+++ RAW DATA +++

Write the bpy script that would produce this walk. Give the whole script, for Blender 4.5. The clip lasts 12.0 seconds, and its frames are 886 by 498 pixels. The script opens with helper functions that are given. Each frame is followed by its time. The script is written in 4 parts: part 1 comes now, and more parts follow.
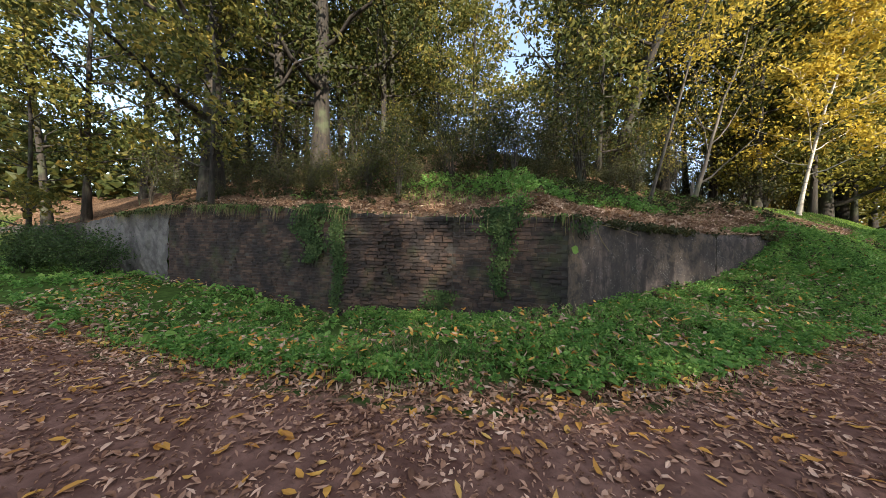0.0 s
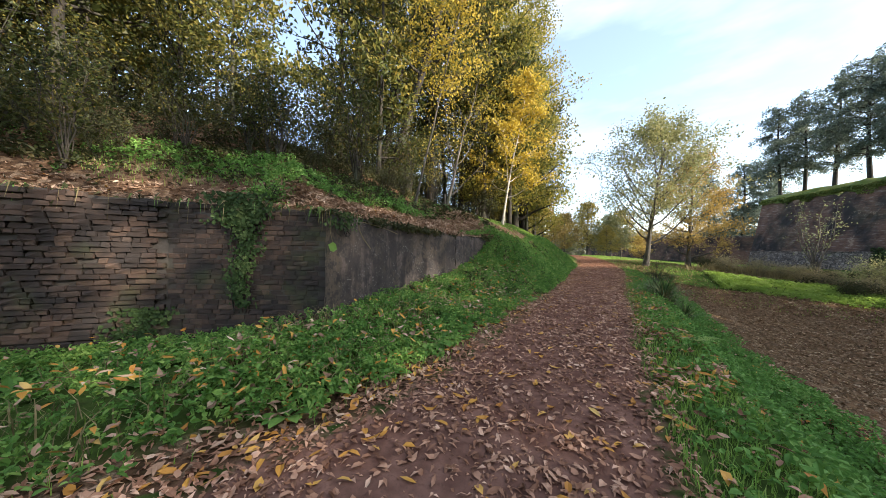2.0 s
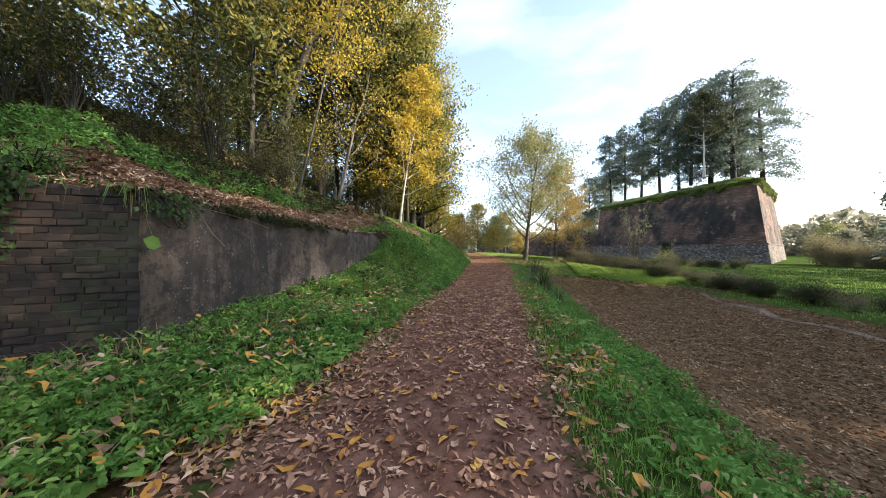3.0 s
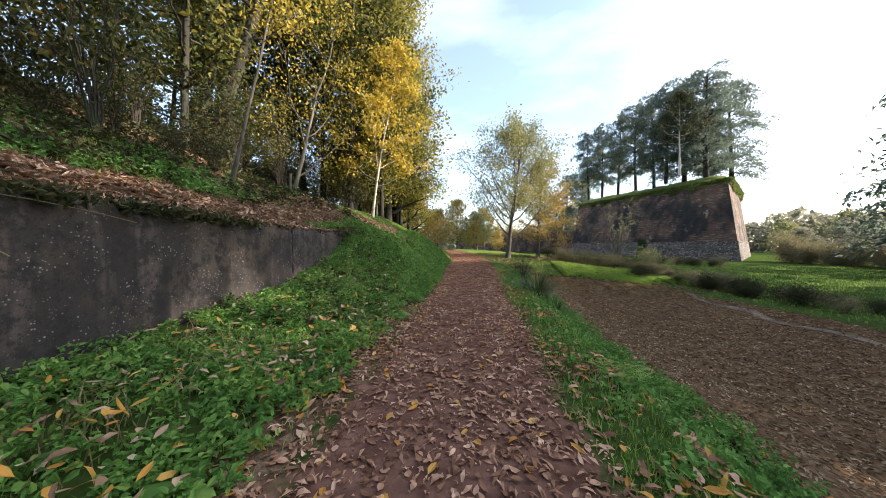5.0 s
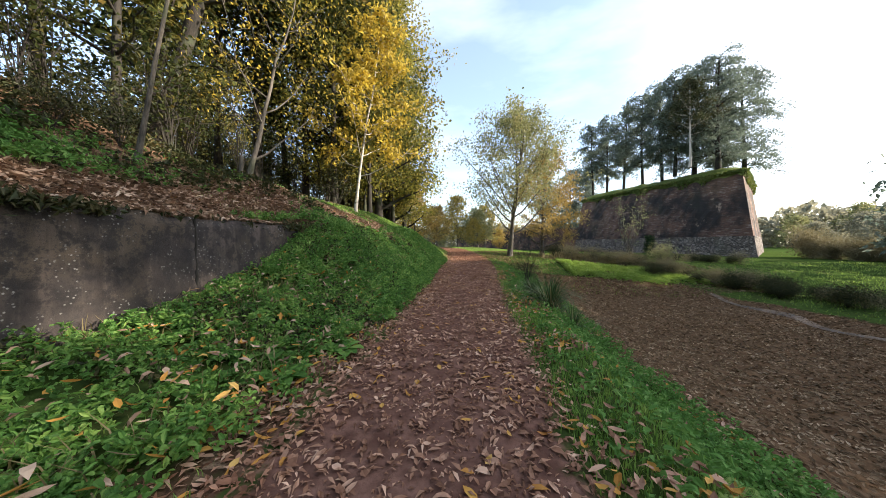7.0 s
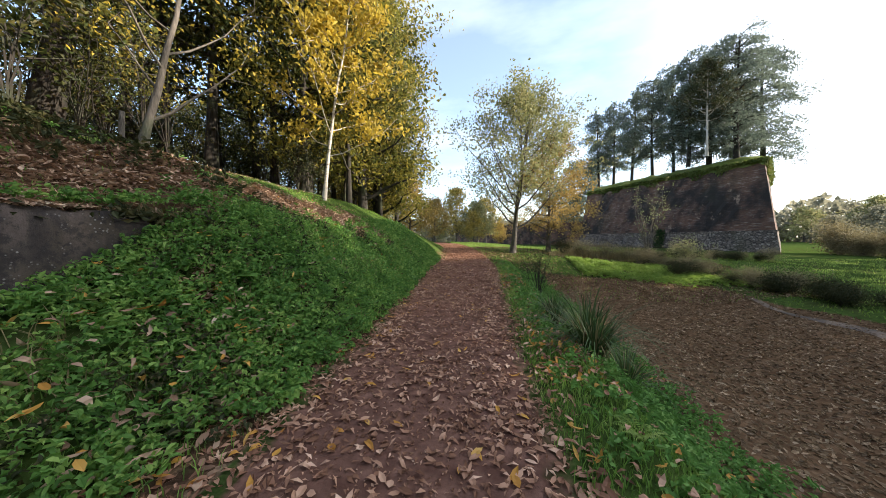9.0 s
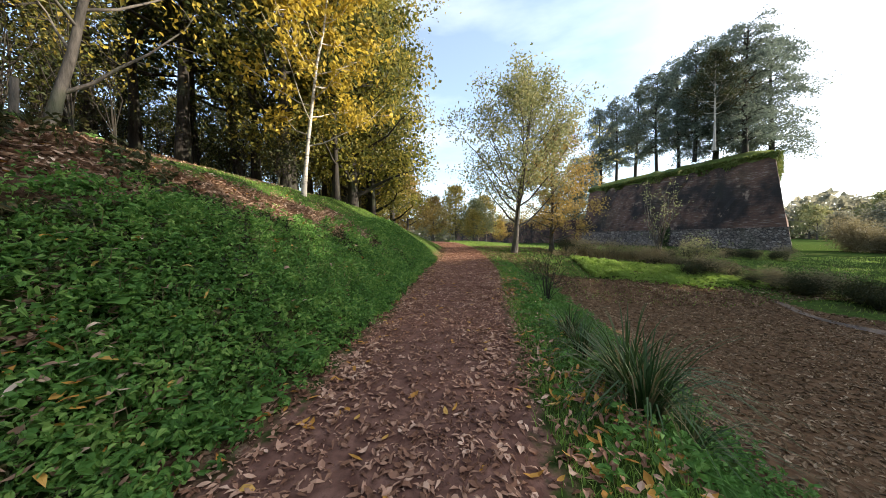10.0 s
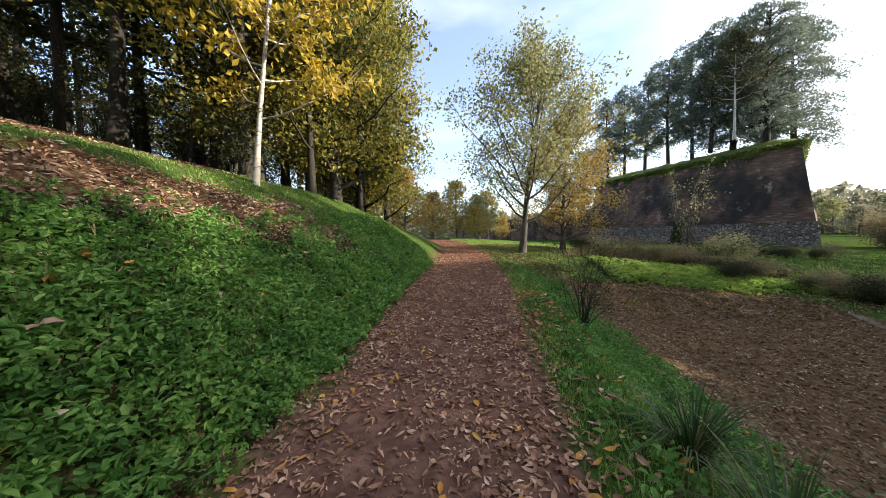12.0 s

+++

_WHAT THE TASK REQUIRES_:
Leave out all pictures, then copy the remaining material exactly.

_EXERCISE ANSWER_:
Write the bpy script that would produce this walk. Give the whole script, for Blender 4.5. The clip lasts 12.0 seconds, and its frames are 886 by 498 pixels. The script opens with helper functions that are given. Each frame is followed by its time. The script is written in 4 parts: part 1 comes now, and more parts follow.
0.0 s
2.0 s
3.0 s
5.0 s
7.0 s
9.0 s
10.0 s
12.0 s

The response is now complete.